Saving Predictions to a Table

sql
-- Write predictions to a new table for downstream use
CREATE OR REPLACE TABLE `project.dataset.churn_predictions` AS
SELECT
customer_id,
predicted_churned,
(
SELECT prob FROM UNNEST(predicted_churned_probs) WHERE label = 1
) AS churn_probability
FROM ML.PREDICT(
MODEL `project.dataset.churn_xgboost`,
(SELECT * FROM `project.dataset.current_customers`)
);

Feature Engineering with ML.TRANSFORM

BigQuery ML can handle feature engineering automatically with the TRANSFORM clause.

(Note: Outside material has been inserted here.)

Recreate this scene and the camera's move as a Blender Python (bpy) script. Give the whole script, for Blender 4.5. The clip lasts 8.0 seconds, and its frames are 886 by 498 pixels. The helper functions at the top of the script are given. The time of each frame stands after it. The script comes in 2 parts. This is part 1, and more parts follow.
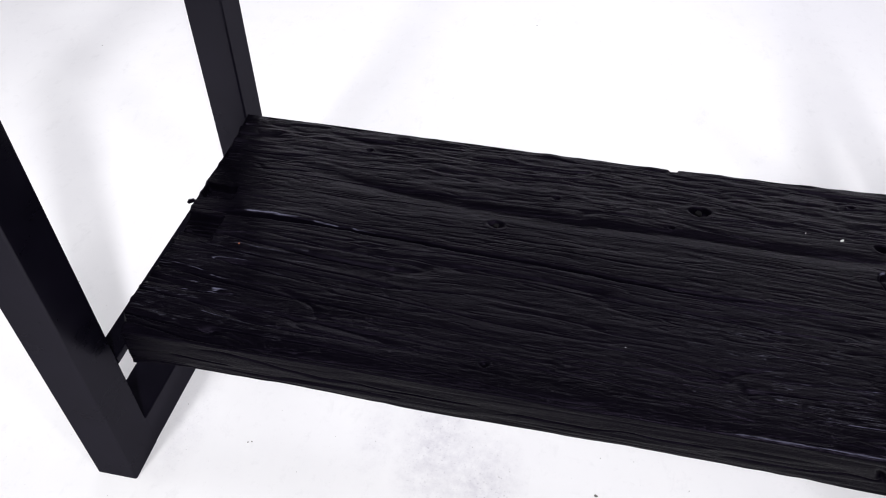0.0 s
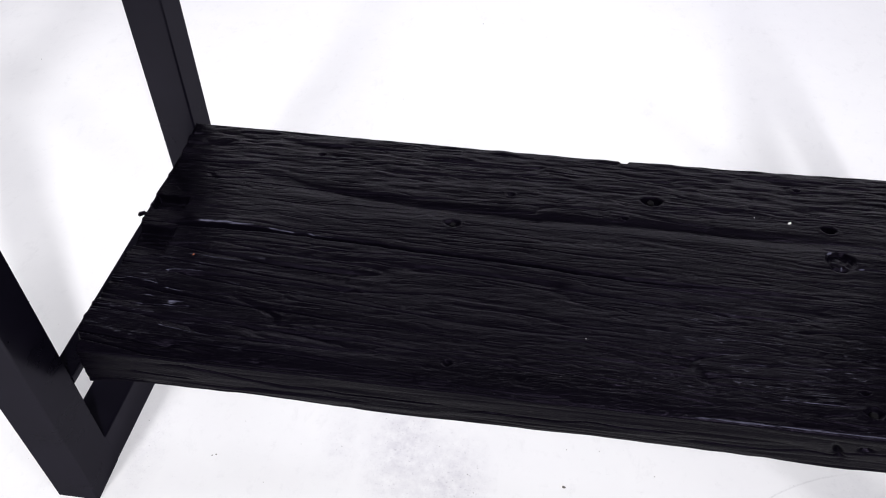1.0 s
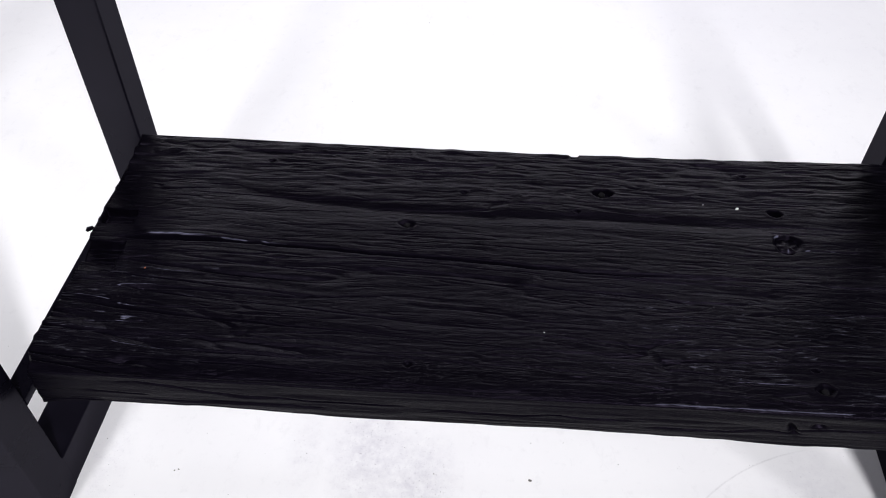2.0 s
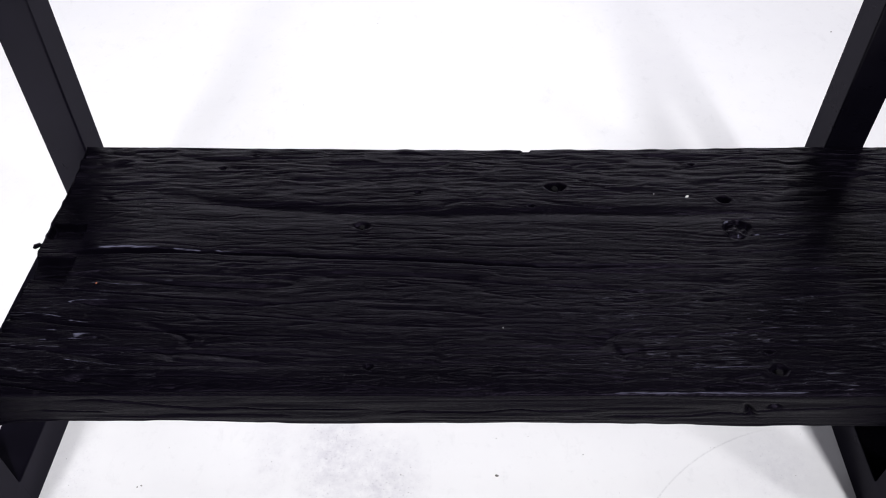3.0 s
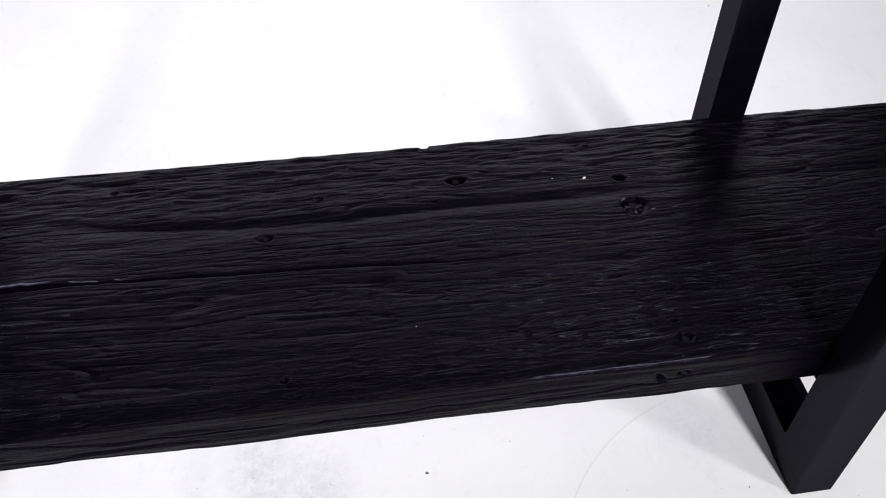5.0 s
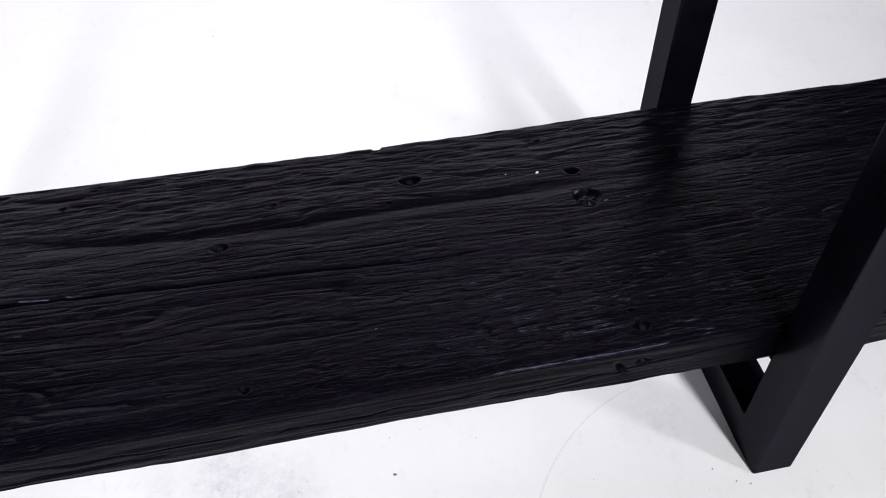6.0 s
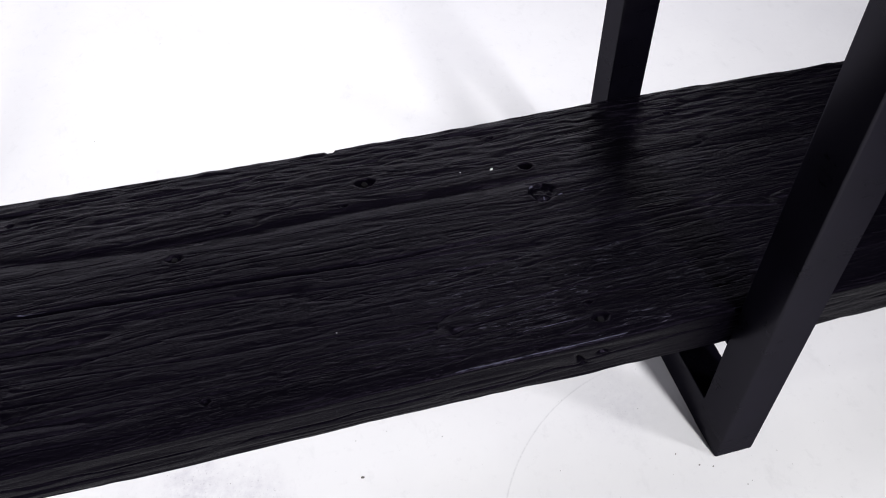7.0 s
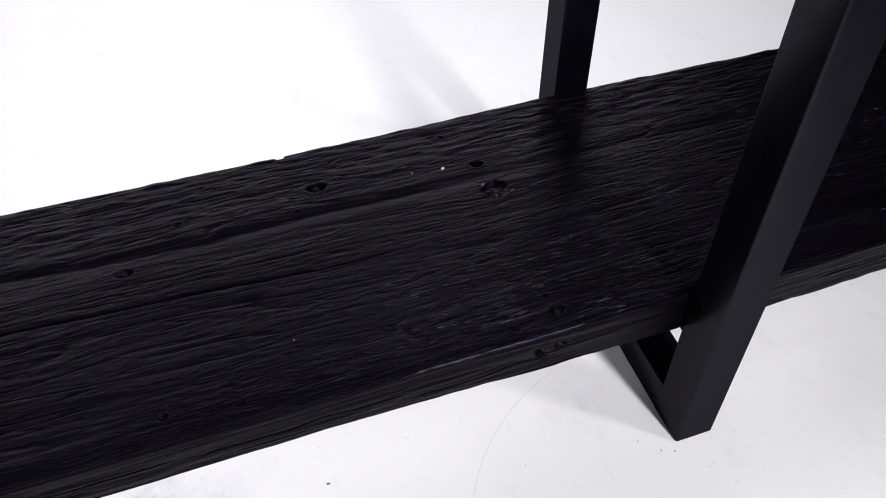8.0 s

You define transformations once and they are applied consistently during training and prediction.

sql
-- Train with explicit feature transformations
CREATE OR REPLACE MODEL `project.dataset.churn_with_transform`
TRANSFORM(
-- Bucketize tenure
ML.BUCKETIZE(tenure, [0, 12, 24, 48, 72]) AS tenure_bucket,
-- Scale numeric features
ML.MIN_MAX_SCALER(monthly_charges) AS monthly_charges_scaled,
ML.MIN_MAX_SCALER(total_charges) AS total_charges_scaled,
-- Encode categoricals
ML.ONE_HOT_ENCODER(contract_type) AS contract_encoded,
ML.ONE_HOT_ENCODER(payment_method) AS payment_encoded,
-- Pass through
num_support_tickets,
churned AS label
)
OPTIONS(
model_type = 'BOOSTED_TREE_CLASSIFIER',
max_iterations = 100,
auto_class_weights = TRUE,
input_label_cols = ['label']
) AS
SELECT * FROM `project.dataset.customer_features`;

Available TRANSFORM Functions

FunctionDescription
ML.MIN_MAX_SCALER(col)Scale to [0, 1] range
ML.STANDARD_SCALER(col)Scale to mean=0, std=1
ML.MAX_ABS_SCALER(col)Scale by max absolute value
ML.BUCKETIZE(col, boundaries)Discretize into bins
ML.ONE_HOT_ENCODER(col)One-hot encode categorical
ML.LABEL_ENCODER(col)Integer encode categorical
ML.HASH_BUCKETS(col, num_buckets)Hash-based bucketing
ML.NGRAMS(col, ngram_range)Extract n-grams from text
ML.FEATURE_CROSS(col1, col2)Cross two features

Using the Transform in Prediction

When you use ML.PREDICT with a model that has a TRANSFORM clause, the same transformations are automatically applied to the input data:

sql
-- The TRANSFORM steps are automatically applied
SELECT * FROM ML.PREDICT(
MODEL `project.dataset.churn_with_transform`,
(SELECT * FROM `project.dataset.new_customers`)
);

Model Management

sql
-- List all models in a dataset
SELECT * FROM `project.dataset.INFORMATION_SCHEMA.MODELS`;

-- Get model training info
SELECT * FROM ML.TRAINING_INFO(MODEL `project.dataset.churn_xgboost`);

-- Get model weights/feature importance
SELECT * FROM ML.WEIGHTS(MODEL `project.dataset.churn_logreg`);

-- Get feature statistics
SELECT * FROM ML.FEATURE_INFO(MODEL `project.dataset.churn_xgboost`);

-- Delete a model
DROP MODEL IF EXISTS `project.dataset.old_model`;
BigQuery ML + Vertex AI

You can register a BigQuery ML model to Vertex AI for online serving:

sql
-- Export model to Vertex AI endpoint
CREATE MODEL `project.dataset.churn_endpoint`
OPTIONS(
model_type = 'VERTEX_AI_ENDPOINT',
vertex_ai_endpoint_id = 'your-endpoint-id'
);

This gives you the best of both worlds: train in SQL, serve with low latency.